AIM OF THE EXERCISE
Output all the data exactly. Pictures do not belong in the copy.

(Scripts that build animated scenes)
------------------------------------
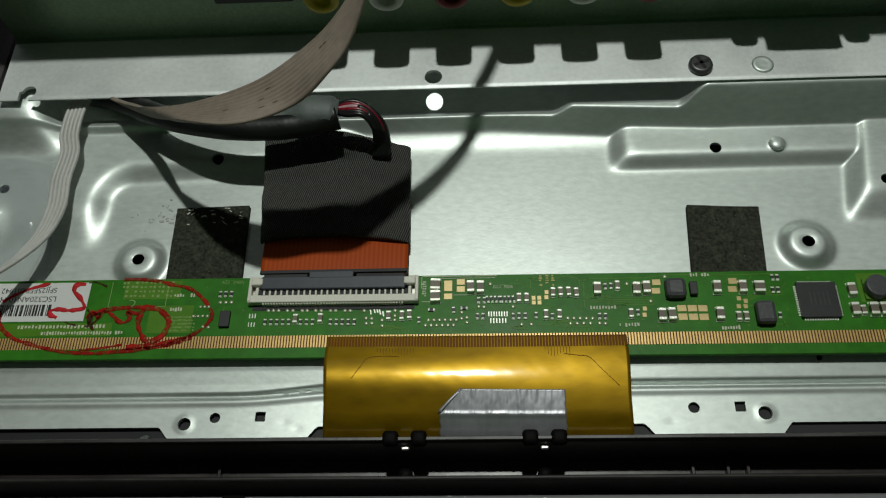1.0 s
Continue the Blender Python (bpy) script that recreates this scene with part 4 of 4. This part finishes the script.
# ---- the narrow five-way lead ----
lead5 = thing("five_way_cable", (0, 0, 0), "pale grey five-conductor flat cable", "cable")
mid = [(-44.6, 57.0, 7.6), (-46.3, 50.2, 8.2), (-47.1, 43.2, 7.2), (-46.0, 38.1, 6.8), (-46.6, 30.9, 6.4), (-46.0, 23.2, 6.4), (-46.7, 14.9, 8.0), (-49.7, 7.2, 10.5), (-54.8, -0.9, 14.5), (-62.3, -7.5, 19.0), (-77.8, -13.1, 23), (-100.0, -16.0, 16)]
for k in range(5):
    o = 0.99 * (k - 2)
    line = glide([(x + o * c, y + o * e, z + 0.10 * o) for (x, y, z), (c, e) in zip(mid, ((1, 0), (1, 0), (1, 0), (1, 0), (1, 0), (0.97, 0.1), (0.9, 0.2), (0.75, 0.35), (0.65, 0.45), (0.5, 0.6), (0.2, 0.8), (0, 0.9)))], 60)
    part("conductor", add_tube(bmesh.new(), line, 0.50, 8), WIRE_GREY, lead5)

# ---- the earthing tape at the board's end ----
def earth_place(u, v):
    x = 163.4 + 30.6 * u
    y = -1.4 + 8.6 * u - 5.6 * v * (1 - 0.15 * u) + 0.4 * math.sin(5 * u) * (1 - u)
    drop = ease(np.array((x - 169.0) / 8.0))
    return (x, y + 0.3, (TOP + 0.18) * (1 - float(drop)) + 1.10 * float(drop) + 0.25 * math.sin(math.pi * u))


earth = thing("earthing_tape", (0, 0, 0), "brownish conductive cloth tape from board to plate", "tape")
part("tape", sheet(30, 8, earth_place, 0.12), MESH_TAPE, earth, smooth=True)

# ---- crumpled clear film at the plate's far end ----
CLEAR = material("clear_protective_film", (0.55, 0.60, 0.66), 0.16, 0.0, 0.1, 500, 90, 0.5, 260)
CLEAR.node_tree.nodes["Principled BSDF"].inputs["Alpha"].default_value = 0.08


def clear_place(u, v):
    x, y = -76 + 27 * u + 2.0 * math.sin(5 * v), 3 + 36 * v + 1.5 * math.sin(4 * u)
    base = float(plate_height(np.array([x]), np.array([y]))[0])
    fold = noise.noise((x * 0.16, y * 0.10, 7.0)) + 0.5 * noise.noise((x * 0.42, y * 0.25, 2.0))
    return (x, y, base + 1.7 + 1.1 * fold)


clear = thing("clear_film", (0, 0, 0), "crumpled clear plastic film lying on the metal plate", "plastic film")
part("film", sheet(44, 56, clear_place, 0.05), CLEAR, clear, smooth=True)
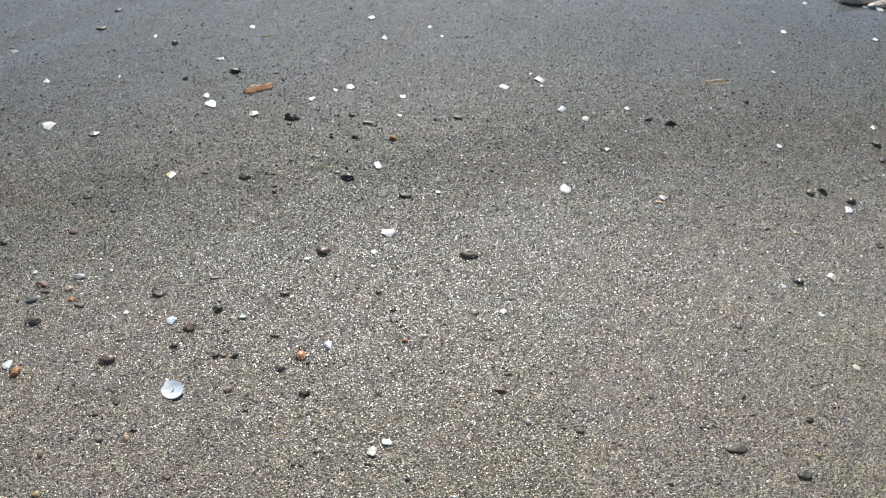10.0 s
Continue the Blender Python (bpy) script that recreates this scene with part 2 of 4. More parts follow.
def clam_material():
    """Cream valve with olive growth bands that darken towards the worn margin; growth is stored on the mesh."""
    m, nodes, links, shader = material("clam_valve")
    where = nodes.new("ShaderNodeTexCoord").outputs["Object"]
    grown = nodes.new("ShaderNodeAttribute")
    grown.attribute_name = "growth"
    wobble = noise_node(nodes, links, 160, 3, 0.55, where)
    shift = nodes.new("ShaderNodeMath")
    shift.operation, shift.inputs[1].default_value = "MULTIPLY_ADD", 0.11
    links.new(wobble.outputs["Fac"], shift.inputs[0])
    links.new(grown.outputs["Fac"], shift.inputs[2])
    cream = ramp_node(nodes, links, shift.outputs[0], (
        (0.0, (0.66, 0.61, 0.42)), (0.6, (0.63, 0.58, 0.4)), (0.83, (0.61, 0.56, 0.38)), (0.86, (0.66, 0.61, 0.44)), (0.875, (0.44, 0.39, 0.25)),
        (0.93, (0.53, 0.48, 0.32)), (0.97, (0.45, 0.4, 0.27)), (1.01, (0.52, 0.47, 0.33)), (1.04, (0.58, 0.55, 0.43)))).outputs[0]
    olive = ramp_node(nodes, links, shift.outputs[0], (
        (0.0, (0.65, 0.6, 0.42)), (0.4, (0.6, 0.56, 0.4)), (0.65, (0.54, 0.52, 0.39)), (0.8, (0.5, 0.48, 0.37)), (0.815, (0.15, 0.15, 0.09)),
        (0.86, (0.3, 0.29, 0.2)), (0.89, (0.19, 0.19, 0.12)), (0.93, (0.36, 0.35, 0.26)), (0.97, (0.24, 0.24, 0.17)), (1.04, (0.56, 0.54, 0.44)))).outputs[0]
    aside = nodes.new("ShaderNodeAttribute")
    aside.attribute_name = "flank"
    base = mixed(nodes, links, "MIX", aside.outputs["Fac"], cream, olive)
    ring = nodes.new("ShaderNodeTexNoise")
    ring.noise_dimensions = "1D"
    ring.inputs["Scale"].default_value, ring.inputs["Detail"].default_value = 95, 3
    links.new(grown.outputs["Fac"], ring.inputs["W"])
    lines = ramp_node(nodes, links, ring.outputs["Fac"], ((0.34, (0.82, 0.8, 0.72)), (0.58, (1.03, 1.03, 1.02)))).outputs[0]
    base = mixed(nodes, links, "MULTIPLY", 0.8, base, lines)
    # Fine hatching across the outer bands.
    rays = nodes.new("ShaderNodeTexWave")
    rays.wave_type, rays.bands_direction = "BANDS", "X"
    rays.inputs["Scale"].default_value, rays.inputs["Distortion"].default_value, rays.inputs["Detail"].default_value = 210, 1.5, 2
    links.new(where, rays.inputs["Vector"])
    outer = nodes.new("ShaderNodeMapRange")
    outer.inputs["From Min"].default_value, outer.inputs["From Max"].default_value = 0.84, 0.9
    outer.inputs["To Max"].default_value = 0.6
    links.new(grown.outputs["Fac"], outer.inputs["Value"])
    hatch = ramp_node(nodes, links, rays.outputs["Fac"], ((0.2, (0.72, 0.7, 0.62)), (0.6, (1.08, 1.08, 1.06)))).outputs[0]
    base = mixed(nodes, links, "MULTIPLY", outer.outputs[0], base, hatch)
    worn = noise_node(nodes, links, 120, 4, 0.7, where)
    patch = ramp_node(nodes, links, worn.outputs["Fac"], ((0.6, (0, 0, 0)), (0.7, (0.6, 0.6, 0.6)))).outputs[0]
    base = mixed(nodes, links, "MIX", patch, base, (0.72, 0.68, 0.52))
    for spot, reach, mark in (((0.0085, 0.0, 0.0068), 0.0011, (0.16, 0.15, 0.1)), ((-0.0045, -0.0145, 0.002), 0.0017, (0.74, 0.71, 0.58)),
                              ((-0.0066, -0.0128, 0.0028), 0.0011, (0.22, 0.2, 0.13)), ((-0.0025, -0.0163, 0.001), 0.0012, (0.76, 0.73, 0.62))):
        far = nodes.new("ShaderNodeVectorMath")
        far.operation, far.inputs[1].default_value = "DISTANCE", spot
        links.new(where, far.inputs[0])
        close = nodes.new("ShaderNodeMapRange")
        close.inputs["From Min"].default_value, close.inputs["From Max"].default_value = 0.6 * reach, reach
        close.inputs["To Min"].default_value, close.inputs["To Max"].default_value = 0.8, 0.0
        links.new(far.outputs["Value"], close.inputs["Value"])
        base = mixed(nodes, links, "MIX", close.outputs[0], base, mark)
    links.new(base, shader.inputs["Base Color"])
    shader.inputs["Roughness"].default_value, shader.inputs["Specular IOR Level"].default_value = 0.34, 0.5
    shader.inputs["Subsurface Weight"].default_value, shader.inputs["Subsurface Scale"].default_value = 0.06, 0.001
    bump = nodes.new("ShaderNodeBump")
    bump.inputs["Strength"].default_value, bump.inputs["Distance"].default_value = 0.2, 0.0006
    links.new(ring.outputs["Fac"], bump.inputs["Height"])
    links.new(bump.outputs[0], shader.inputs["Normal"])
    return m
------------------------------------
THE REPLY
1.0 s
Continue the Blender Python (bpy) script that recreates this scene with part 4 of 4. This part finishes the script.
# ---- the narrow five-way lead ----
lead5 = thing("five_way_cable", (0, 0, 0), "pale grey five-conductor flat cable", "cable")
mid = [(-44.6, 57.0, 7.6), (-46.3, 50.2, 8.2), (-47.1, 43.2, 7.2), (-46.0, 38.1, 6.8), (-46.6, 30.9, 6.4), (-46.0, 23.2, 6.4), (-46.7, 14.9, 8.0), (-49.7, 7.2, 10.5), (-54.8, -0.9, 14.5), (-62.3, -7.5, 19.0), (-77.8, -13.1, 23), (-100.0, -16.0, 16)]
for k in range(5):
    o = 0.99 * (k - 2)
    line = glide([(x + o * c, y + o * e, z + 0.10 * o) for (x, y, z), (c, e) in zip(mid, ((1, 0), (1, 0), (1, 0), (1, 0), (1, 0), (0.97, 0.1), (0.9, 0.2), (0.75, 0.35), (0.65, 0.45), (0.5, 0.6), (0.2, 0.8), (0, 0.9)))], 60)
    part("conductor", add_tube(bmesh.new(), line, 0.50, 8), WIRE_GREY, lead5)

# ---- the earthing tape at the board's end ----
def earth_place(u, v):
    x = 163.4 + 30.6 * u
    y = -1.4 + 8.6 * u - 5.6 * v * (1 - 0.15 * u) + 0.4 * math.sin(5 * u) * (1 - u)
    drop = ease(np.array((x - 169.0) / 8.0))
    return (x, y + 0.3, (TOP + 0.18) * (1 - float(drop)) + 1.10 * float(drop) + 0.25 * math.sin(math.pi * u))


earth = thing("earthing_tape", (0, 0, 0), "brownish conductive cloth tape from board to plate", "tape")
part("tape", sheet(30, 8, earth_place, 0.12), MESH_TAPE, earth, smooth=True)

# ---- crumpled clear film at the plate's far end ----
CLEAR = material("clear_protective_film", (0.55, 0.60, 0.66), 0.16, 0.0, 0.1, 500, 90, 0.5, 260)
CLEAR.node_tree.nodes["Principled BSDF"].inputs["Alpha"].default_value = 0.08


def clear_place(u, v):
    x, y = -76 + 27 * u + 2.0 * math.sin(5 * v), 3 + 36 * v + 1.5 * math.sin(4 * u)
    base = float(plate_height(np.array([x]), np.array([y]))[0])
    fold = noise.noise((x * 0.16, y * 0.10, 7.0)) + 0.5 * noise.noise((x * 0.42, y * 0.25, 2.0))
    return (x, y, base + 1.7 + 1.1 * fold)


clear = thing("clear_film", (0, 0, 0), "crumpled clear plastic film lying on the metal plate", "plastic film")
part("film", sheet(44, 56, clear_place, 0.05), CLEAR, clear, smooth=True)
10.0 s
Continue the Blender Python (bpy) script that recreates this scene with part 2 of 4. More parts follow.
def clam_material():
    """Cream valve with olive growth bands that darken towards the worn margin; growth is stored on the mesh."""
    m, nodes, links, shader = material("clam_valve")
    where = nodes.new("ShaderNodeTexCoord").outputs["Object"]
    grown = nodes.new("ShaderNodeAttribute")
    grown.attribute_name = "growth"
    wobble = noise_node(nodes, links, 160, 3, 0.55, where)
    shift = nodes.new("ShaderNodeMath")
    shift.operation, shift.inputs[1].default_value = "MULTIPLY_ADD", 0.11
    links.new(wobble.outputs["Fac"], shift.inputs[0])
    links.new(grown.outputs["Fac"], shift.inputs[2])
    cream = ramp_node(nodes, links, shift.outputs[0], (
        (0.0, (0.66, 0.61, 0.42)), (0.6, (0.63, 0.58, 0.4)), (0.83, (0.61, 0.56, 0.38)), (0.86, (0.66, 0.61, 0.44)), (0.875, (0.44, 0.39, 0.25)),
        (0.93, (0.53, 0.48, 0.32)), (0.97, (0.45, 0.4, 0.27)), (1.01, (0.52, 0.47, 0.33)), (1.04, (0.58, 0.55, 0.43)))).outputs[0]
    olive = ramp_node(nodes, links, shift.outputs[0], (
        (0.0, (0.65, 0.6, 0.42)), (0.4, (0.6, 0.56, 0.4)), (0.65, (0.54, 0.52, 0.39)), (0.8, (0.5, 0.48, 0.37)), (0.815, (0.15, 0.15, 0.09)),
        (0.86, (0.3, 0.29, 0.2)), (0.89, (0.19, 0.19, 0.12)), (0.93, (0.36, 0.35, 0.26)), (0.97, (0.24, 0.24, 0.17)), (1.04, (0.56, 0.54, 0.44)))).outputs[0]
    aside = nodes.new("ShaderNodeAttribute")
    aside.attribute_name = "flank"
    base = mixed(nodes, links, "MIX", aside.outputs["Fac"], cream, olive)
    ring = nodes.new("ShaderNodeTexNoise")
    ring.noise_dimensions = "1D"
    ring.inputs["Scale"].default_value, ring.inputs["Detail"].default_value = 95, 3
    links.new(grown.outputs["Fac"], ring.inputs["W"])
    lines = ramp_node(nodes, links, ring.outputs["Fac"], ((0.34, (0.82, 0.8, 0.72)), (0.58, (1.03, 1.03, 1.02)))).outputs[0]
    base = mixed(nodes, links, "MULTIPLY", 0.8, base, lines)
    # Fine hatching across the outer bands.
    rays = nodes.new("ShaderNodeTexWave")
    rays.wave_type, rays.bands_direction = "BANDS", "X"
    rays.inputs["Scale"].default_value, rays.inputs["Distortion"].default_value, rays.inputs["Detail"].default_value = 210, 1.5, 2
    links.new(where, rays.inputs["Vector"])
    outer = nodes.new("ShaderNodeMapRange")
    outer.inputs["From Min"].default_value, outer.inputs["From Max"].default_value = 0.84, 0.9
    outer.inputs["To Max"].default_value = 0.6
    links.new(grown.outputs["Fac"], outer.inputs["Value"])
    hatch = ramp_node(nodes, links, rays.outputs["Fac"], ((0.2, (0.72, 0.7, 0.62)), (0.6, (1.08, 1.08, 1.06)))).outputs[0]
    base = mixed(nodes, links, "MULTIPLY", outer.outputs[0], base, hatch)
    worn = noise_node(nodes, links, 120, 4, 0.7, where)
    patch = ramp_node(nodes, links, worn.outputs["Fac"], ((0.6, (0, 0, 0)), (0.7, (0.6, 0.6, 0.6)))).outputs[0]
    base = mixed(nodes, links, "MIX", patch, base, (0.72, 0.68, 0.52))
    for spot, reach, mark in (((0.0085, 0.0, 0.0068), 0.0011, (0.16, 0.15, 0.1)), ((-0.0045, -0.0145, 0.002), 0.0017, (0.74, 0.71, 0.58)),
                              ((-0.0066, -0.0128, 0.0028), 0.0011, (0.22, 0.2, 0.13)), ((-0.0025, -0.0163, 0.001), 0.0012, (0.76, 0.73, 0.62))):
        far = nodes.new("ShaderNodeVectorMath")
        far.operation, far.inputs[1].default_value = "DISTANCE", spot
        links.new(where, far.inputs[0])
        close = nodes.new("ShaderNodeMapRange")
        close.inputs["From Min"].default_value, close.inputs["From Max"].default_value = 0.6 * reach, reach
        close.inputs["To Min"].default_value, close.inputs["To Max"].default_value = 0.8, 0.0
        links.new(far.outputs["Value"], close.inputs["Value"])
        base = mixed(nodes, links, "MIX", close.outputs[0], base, mark)
    links.new(base, shader.inputs["Base Color"])
    shader.inputs["Roughness"].default_value, shader.inputs["Specular IOR Level"].default_value = 0.34, 0.5
    shader.inputs["Subsurface Weight"].default_value, shader.inputs["Subsurface Scale"].default_value = 0.06, 0.001
    bump = nodes.new("ShaderNodeBump")
    bump.inputs["Strength"].default_value, bump.inputs["Distance"].default_value = 0.2, 0.0006
    links.new(ring.outputs["Fac"], bump.inputs["Height"])
    links.new(bump.outputs[0], shader.inputs["Normal"])
    return m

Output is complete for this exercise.